Inside the recent remodeling added a sense of balance and harmony, while maintaining the interior’s proportion. Back-to-back banquettes in soft muted, tones, line the center of the space with tables and cane-back chairs dotted in the distance. Bar stools—upholstered in brown distressed leather—line the new L-shaped white, marble Salumi Bar at the front of the restaurant. The bar’s nightly selection of fine cured meats—from all over the world—are sliced paper thin and per order on the shiny, red stainless steel, manual Berkel Prosciutto Slicer. The building’s original walnut panels from its first occupant—Gus Mayer—flank the sidewalls, one of which leads upstairs to the mezzanine dining space.

Being seated at this candlelit, white tablecloth restaurant, I say, “Yes, thank you,” to the offer of a black napkin placed in my lap. A familiar voice whispers, “Jan!” from across the banquette. It is Mary Jim Bottcher, along with Wanda Massey and Mary Norwood—a trio of foodies and friends from my hometown of Oneonta—who came here for a birthday celebration dinner. The restaurant is soon filled from the bar to the mezzanine with regulars and others out for a special evening.

From the extensive wine list a “grower” Champagne is chosen—A. Margaine Brut Rose Villers Mamerlu.  Server Amy Thurston answers questions regarding the menu, divided between appetizers and main courses, as appetizing aromas of fresh seafood, sizzling steaks, Bolognese and complex, varied vinaigrettes float by. From the list of 10 appetizers we select the Bottega Parmesan Soufflé and Homemade Ravioli. The soufflé is a masterpiece encircled with bites of lean prosciutto and filled with flavors of Parmigiano. The light and fulfilling lovely Homemade Ravioli, with flavors of brown butter and sage is filled with sweet potato and topped with fresh crabmeat. Other appetizers that tempt but are not tasted include a Braised Lamp Soup with local turnips, butternut squash mint and walnut pesto. I catch a glimpse of the Fritto Misto with Snapper, Calamari and Oysters, on its way to another table, which make it a must if I can catch it for my next dinner here.
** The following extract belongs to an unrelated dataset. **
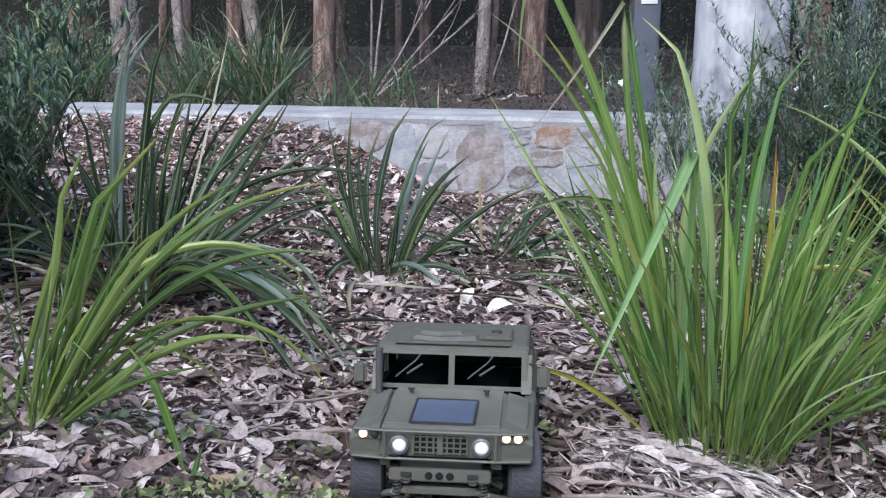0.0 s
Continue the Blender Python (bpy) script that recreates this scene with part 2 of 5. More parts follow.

From the menu of mains, Stitt and chef de cuisine John Bolen offer a culinary explosion of options: Venison Bolognese, Paella, Rabbit Torino, Hickory Grilled Pumpkin Swordfish, and Capellini with tomato, garlic and olive oil. Three steaks include a Grilled Veal Chop, Painted Hills Hanger Steak, and the Beef Ribeye. From the list two other dishes are selected—Braised Short Ribs and Gulf Black Grouper. Many of the mains are accompanied and highlighted by fresh, organic, local vegetables from Snow’s Bend Farm in Tuscaloosa. These products are both beautiful and flavorful. The ribs arrive with evidence of being slow cooked overnight as they fall off the bone with tenderness. The ribs are served atop potato gnocchi—accompanied by Brussels sprouts and roast turnips—and are highly recommended for those with an appetite for fall fare. The dish is paired with a glass of Bottega Southside Red 2004. The grouper dish is golden on the outside and white and flaky on the inside. Mediterranean touches of capers, bites of olives, Sicilian couscous and bay laurel go swimmingly with the fish. Authentically Bottega—the grouper dish is both Southern and Italian. The dish combines flavors in an inventive, creative way—but not for the sake of being artistic. Presentations are lovely but not shaped into odd formations that detract from its natural essence. Instead the flavors and presentation show simplicity and ingenuity. 

Pastry chef, Dolester Miles’ dessert menu offers 10 desserts and a variety of espresso, cappuccino, Harney and Sons Teas sand Bottega Private Blend Coffee from Royal Cup. And from the wine list are dessert wines, including the Moscato di Asti, which we pair with Chocolate Truffle Cake with Jack Daniels Ice Cream. The crunch of pecans adds texture to the warm rich chocolate and the delicate, sweet wine. Frank’s Favorite Cake is a “Wow!” dessert. Among the six layers of sponge cake is white wine zabaglione (custard), and the cake is topped with heavenly peaks of Swiss meringue. Stitt gives sponge cake a good name. The coffee is made of premium beans from Kenya, Guatemala and Sumatra. Other desserts that were sadly missed include a towering Bananas Foster Bread Budding, Sweet Potato Cheesecake, Tiramisu, and Vanilla Bean Crème Brulee with pecan biscotti.

Dinner at Bottega Restaurant fulfills the appetite, lifts the spirit, and brings anticipation of the next 20 years!